Fluid Antenna-Assisted MU-MIMO Systems with Decentralized Baseband Processing

TL;DR

This paper introduces a decentralized processing architecture for fluid antenna-assisted MU-MIMO systems, significantly reducing computational costs while maintaining high performance through a novel algorithm.

Contribution

It proposes a decentralized baseband processing architecture and a BCA-based algorithm for joint beamforming and FA positioning in fluid antenna MU-MIMO systems, improving efficiency.

Findings

Reduces computational time by over 70% compared to centralized systems.

Achieves low communication and storage costs.

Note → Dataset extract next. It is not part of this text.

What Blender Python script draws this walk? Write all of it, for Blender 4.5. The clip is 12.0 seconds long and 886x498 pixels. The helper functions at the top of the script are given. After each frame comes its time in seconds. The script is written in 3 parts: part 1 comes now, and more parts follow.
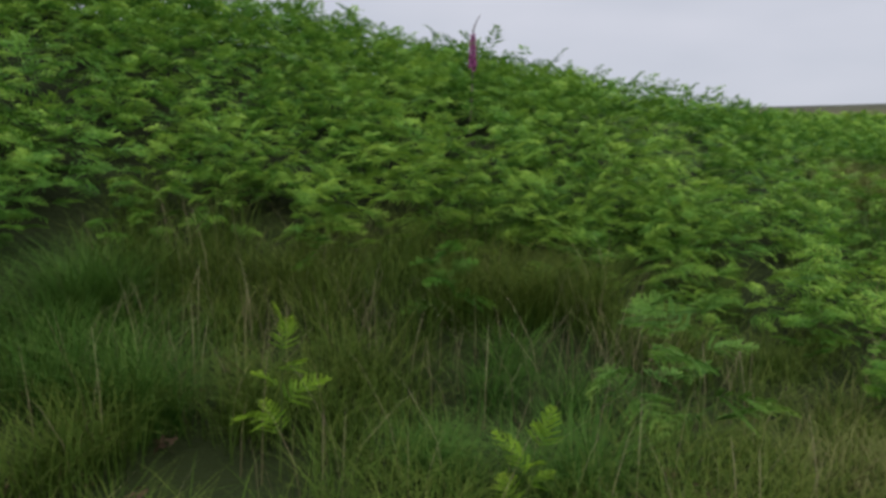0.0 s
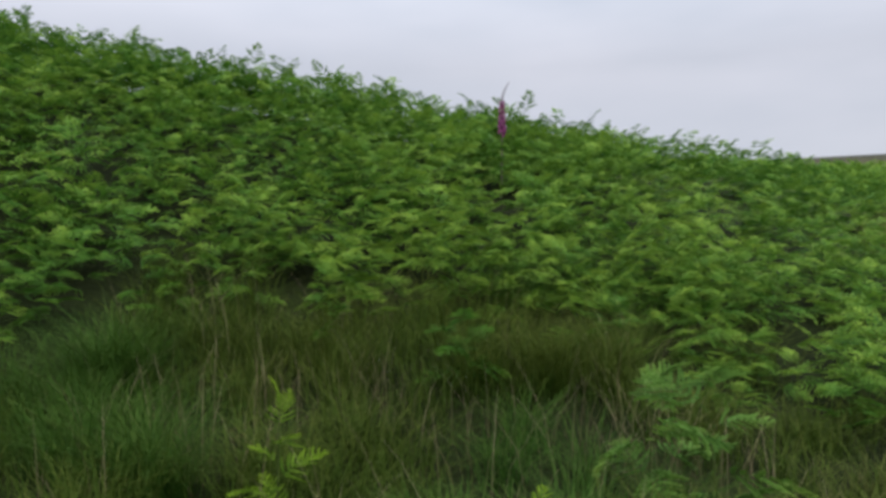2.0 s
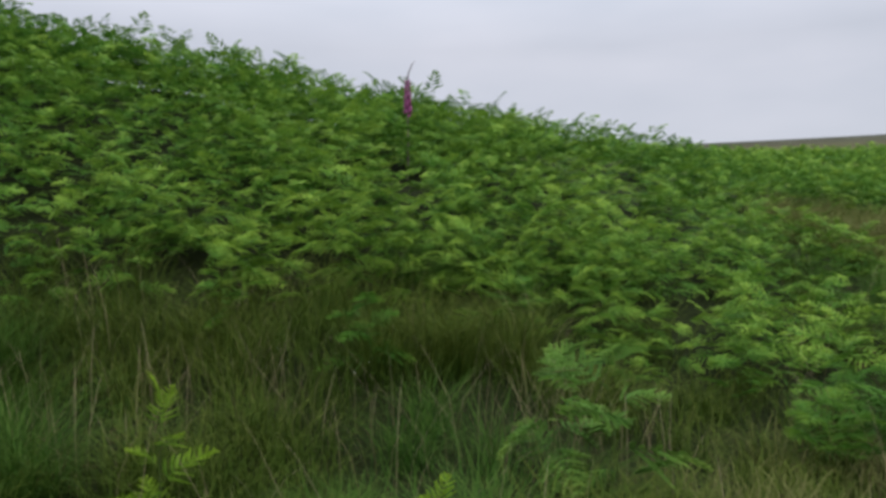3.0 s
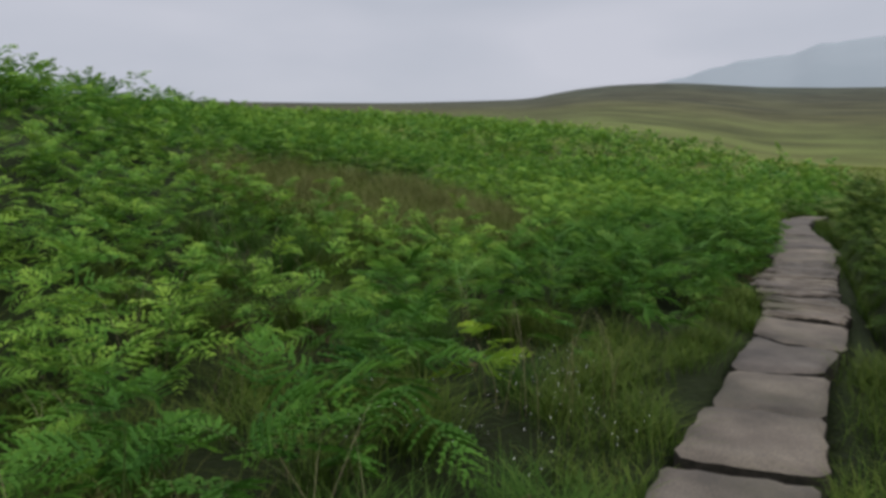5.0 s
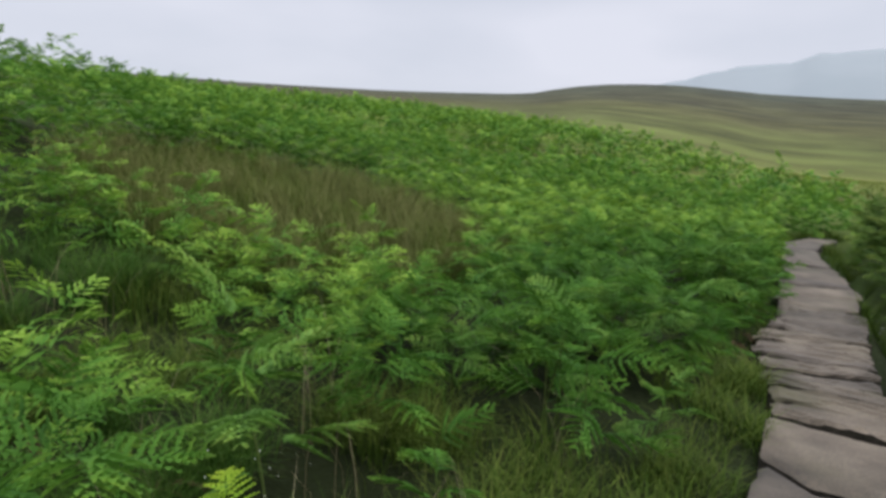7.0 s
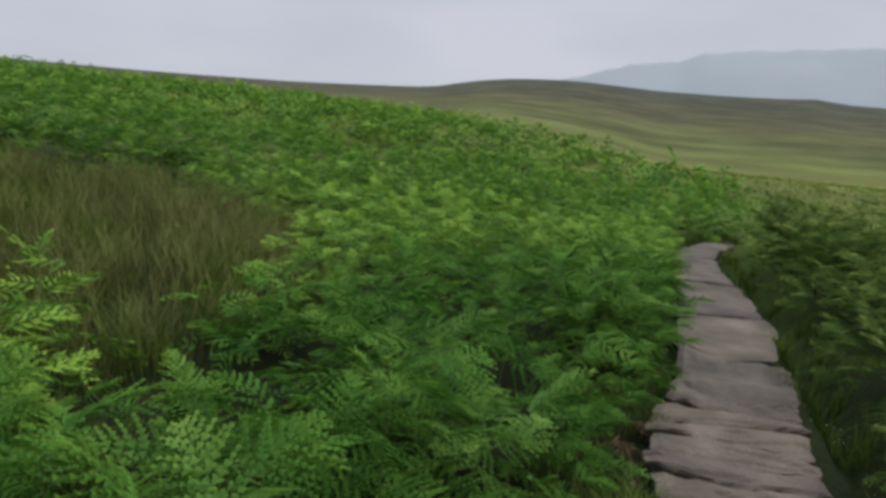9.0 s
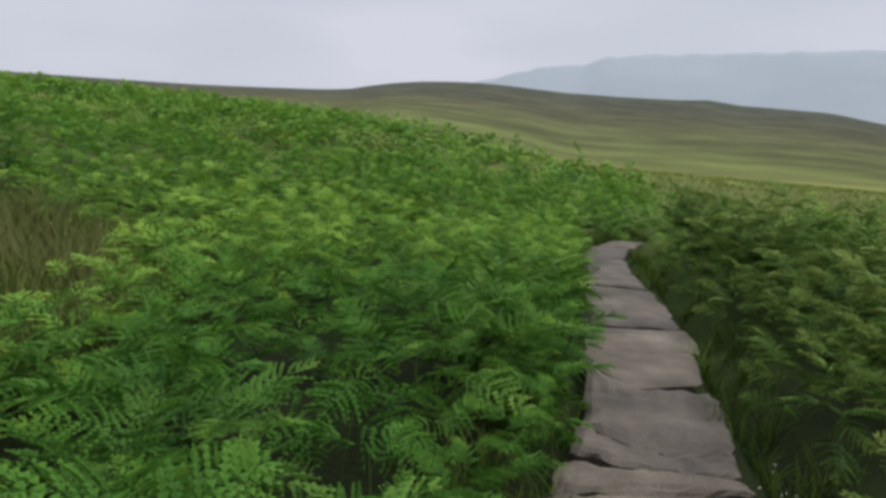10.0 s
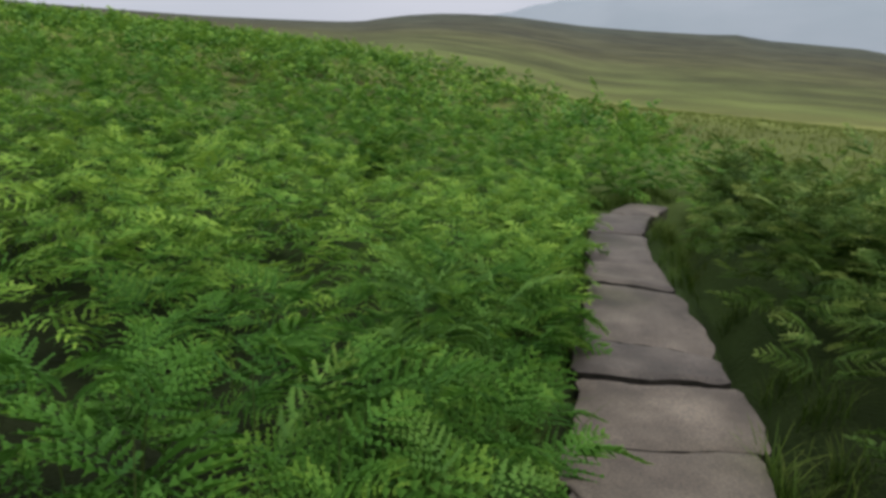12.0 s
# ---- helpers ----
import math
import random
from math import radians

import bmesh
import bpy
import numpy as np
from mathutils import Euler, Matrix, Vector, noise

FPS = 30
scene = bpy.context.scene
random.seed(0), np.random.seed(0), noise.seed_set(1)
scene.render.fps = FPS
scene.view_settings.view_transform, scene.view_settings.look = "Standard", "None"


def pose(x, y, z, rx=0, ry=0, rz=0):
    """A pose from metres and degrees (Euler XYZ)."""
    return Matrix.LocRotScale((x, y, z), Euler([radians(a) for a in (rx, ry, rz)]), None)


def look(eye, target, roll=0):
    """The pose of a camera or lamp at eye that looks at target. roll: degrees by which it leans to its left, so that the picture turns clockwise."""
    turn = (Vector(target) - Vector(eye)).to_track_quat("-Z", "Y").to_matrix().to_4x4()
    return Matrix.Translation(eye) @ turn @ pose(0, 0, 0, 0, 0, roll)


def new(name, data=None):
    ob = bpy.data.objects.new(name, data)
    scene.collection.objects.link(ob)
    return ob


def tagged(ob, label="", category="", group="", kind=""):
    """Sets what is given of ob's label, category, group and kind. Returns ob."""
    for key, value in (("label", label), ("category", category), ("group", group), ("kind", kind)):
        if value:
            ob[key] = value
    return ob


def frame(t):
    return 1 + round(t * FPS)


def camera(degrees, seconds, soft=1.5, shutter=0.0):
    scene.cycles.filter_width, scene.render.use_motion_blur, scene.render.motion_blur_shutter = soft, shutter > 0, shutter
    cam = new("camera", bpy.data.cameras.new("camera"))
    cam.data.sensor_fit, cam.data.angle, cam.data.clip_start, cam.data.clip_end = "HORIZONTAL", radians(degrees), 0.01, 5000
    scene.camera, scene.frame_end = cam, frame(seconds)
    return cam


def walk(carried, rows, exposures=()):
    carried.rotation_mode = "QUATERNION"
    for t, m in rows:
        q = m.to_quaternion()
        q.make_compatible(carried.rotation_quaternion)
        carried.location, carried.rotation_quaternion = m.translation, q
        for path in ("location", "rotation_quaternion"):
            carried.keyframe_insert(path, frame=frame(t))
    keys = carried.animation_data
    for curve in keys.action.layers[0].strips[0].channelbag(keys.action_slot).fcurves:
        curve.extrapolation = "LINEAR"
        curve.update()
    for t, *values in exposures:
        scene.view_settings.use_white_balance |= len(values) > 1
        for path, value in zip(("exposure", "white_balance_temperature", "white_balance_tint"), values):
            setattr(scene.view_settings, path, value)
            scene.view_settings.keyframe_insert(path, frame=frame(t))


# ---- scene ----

# ---- camera and walk ----
cam = camera(69.5, 12.0, soft=3.4)
PATH = [
    (0.0, pose(-0.077, -1.461, 1.489, 81.74, -1.29, 70.44)),
    (0.5, pose(0.101, -1.259, 1.583, 89.76, 3.28, 81.19)),
    (1.0, pose(0.118, -1.234, 1.554, 87.88, 0.29, 78.23)),
    (1.5, pose(0.091, -1.244, 1.569, 87.19, -0.39, 76.51)),
    (2.0, pose(0.017, -1.215, 1.557, 86.94, 0.01, 75.07)),
    (2.5, pose(-0.050, -1.200, 1.550, 86.30, 0.00, 72.50)),
    (2.7, pose(-0.104, -1.193, 1.536, 86.08, -0.07, 70.95)),
    (4.3, pose(0.000, 0.000, 1.550, 84.00, -0.00, 40.00)),
    (4.5, pose(-0.024, 0.275, 1.509, 84.61, -0.47, 36.53)),
    (5.0, pose(-0.050, 0.922, 1.499, 81.72, -0.21, 28.36)),
    (5.5, pose(-0.180, 1.460, 1.509, 80.34, -1.48, 23.76)),
    (6.0, pose(-0.232, 2.043, 1.529, 80.42, -3.22, 28.37)),
    (6.5, pose(-0.333, 2.547, 1.526, 76.59, -4.57, 25.08)),
    (7.0, pose(-0.284, 3.090, 1.565, 80.93, -3.06, 28.05)),
    (9.0, pose(-0.357, 5.368, 1.607, 80.77, -3.28, 19.82)),
    (9.5, pose(-0.308, 5.911, 1.558, 79.38, -2.85, 17.06)),
    (10.0, pose(-0.292, 6.508, 1.519, 81.39, -2.40, 12.29)),
    (10.5, pose(-0.299, 7.051, 1.484, 80.44, -0.80, 13.25)),
    (11.0, pose(-0.252, 7.611, 1.486, 81.17, -1.76, 14.75)),
    (11.5, pose(-0.261, 8.128, 1.524, 79.46, -1.43, 12.91)),
    (12.0, pose(-0.198, 8.683, 1.554, 75.82, -2.76, 13.73)),
]
walk(cam, PATH, exposures=[(0.0, 0.05), (0.6, 0.12), (2.7, 0.12), (4.4, -0.08), (5.5, -0.15), (6.3, 0.03), (7.0, 0.28), (8.0, 0.1), (9.0, -0.06), (9.6, -0.06), (10.4, 0.2), (11.2, 0.22), (12.0, 0.0)])

# ---- overcast sky and a weak wide sun ----
SUN_EL, SUN_AZ = radians(52), radians(85)
world = bpy.data.worlds.new("overcast_sky")
scene.world = world
world.use_nodes = True
wn, wl = world.node_tree.nodes, world.node_tree.links
wn.clear()
w_out = wn.new("ShaderNodeOutputWorld")
w_bg = wn.new("ShaderNodeBackground")
w_sky = wn.new("ShaderNodeTexSky")
w_sky.sky_type, w_sky.sun_disc, w_sky.sun_elevation, w_sky.sun_rotation = "NISHITA", False, SUN_EL, SUN_AZ
w_tc = wn.new("ShaderNodeTexCoord")
w_map = wn.new("ShaderNodeMapping")
w_map.inputs["Scale"].default_value = (1.0, 1.0, 3.2)
w_noise = wn.new("ShaderNodeTexNoise")
w_noise.inputs["Scale"].default_value, w_noise.inputs["Detail"].default_value = 1.9, 4.0
w_noise.inputs["Roughness"].default_value = 0.45
w_ramp = wn.new("ShaderNodeValToRGB")
w_ramp.color_ramp.elements[0].position, w_ramp.color_ramp.elements[0].color = 0.33, (7.2, 7.7, 8.9, 1)
w_ramp.color_ramp.elements[1].position, w_ramp.color_ramp.elements[1].color = 0.68, (9.2, 9.4, 10.6, 1)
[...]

Maintains negligible performance loss in weighted sum rate.

Abstract

The fluid antenna system (FAS) has emerged as a disruptive technology, offering unprecedented degrees of freedom (DoF) for wireless communication systems. However, optimizing fluid antenna (FA) positions entails significant computational costs, especially when the number of FAs is large. To address this challenge, we introduce a decentralized baseband processing (DBP) architecture to FAS, which partitions the FA array into clusters and enables parallel processing. Based on the DBP architecture, we formulate a weighted sum rate (WSR) maximization problem through joint beamforming and FA position design for FA-assisted multiuser multiple-input multiple-output (MU-MIMO) systems. To solve the WSR maximization problem, we propose a novel decentralized block coordinate ascent (BCA)-based algorithm that leverages matrix fractional programming (FP) and majorization-minimization (MM) methods. The proposed decentralized algorithm achieves low computational, communication, and storage costs, thus unleashing the potential of the DBP architecture. Simulation results show that our proposed algorithm under the DBP architecture reduces computational time by over 70% compared to centralized architectures with negligible WSR performance loss.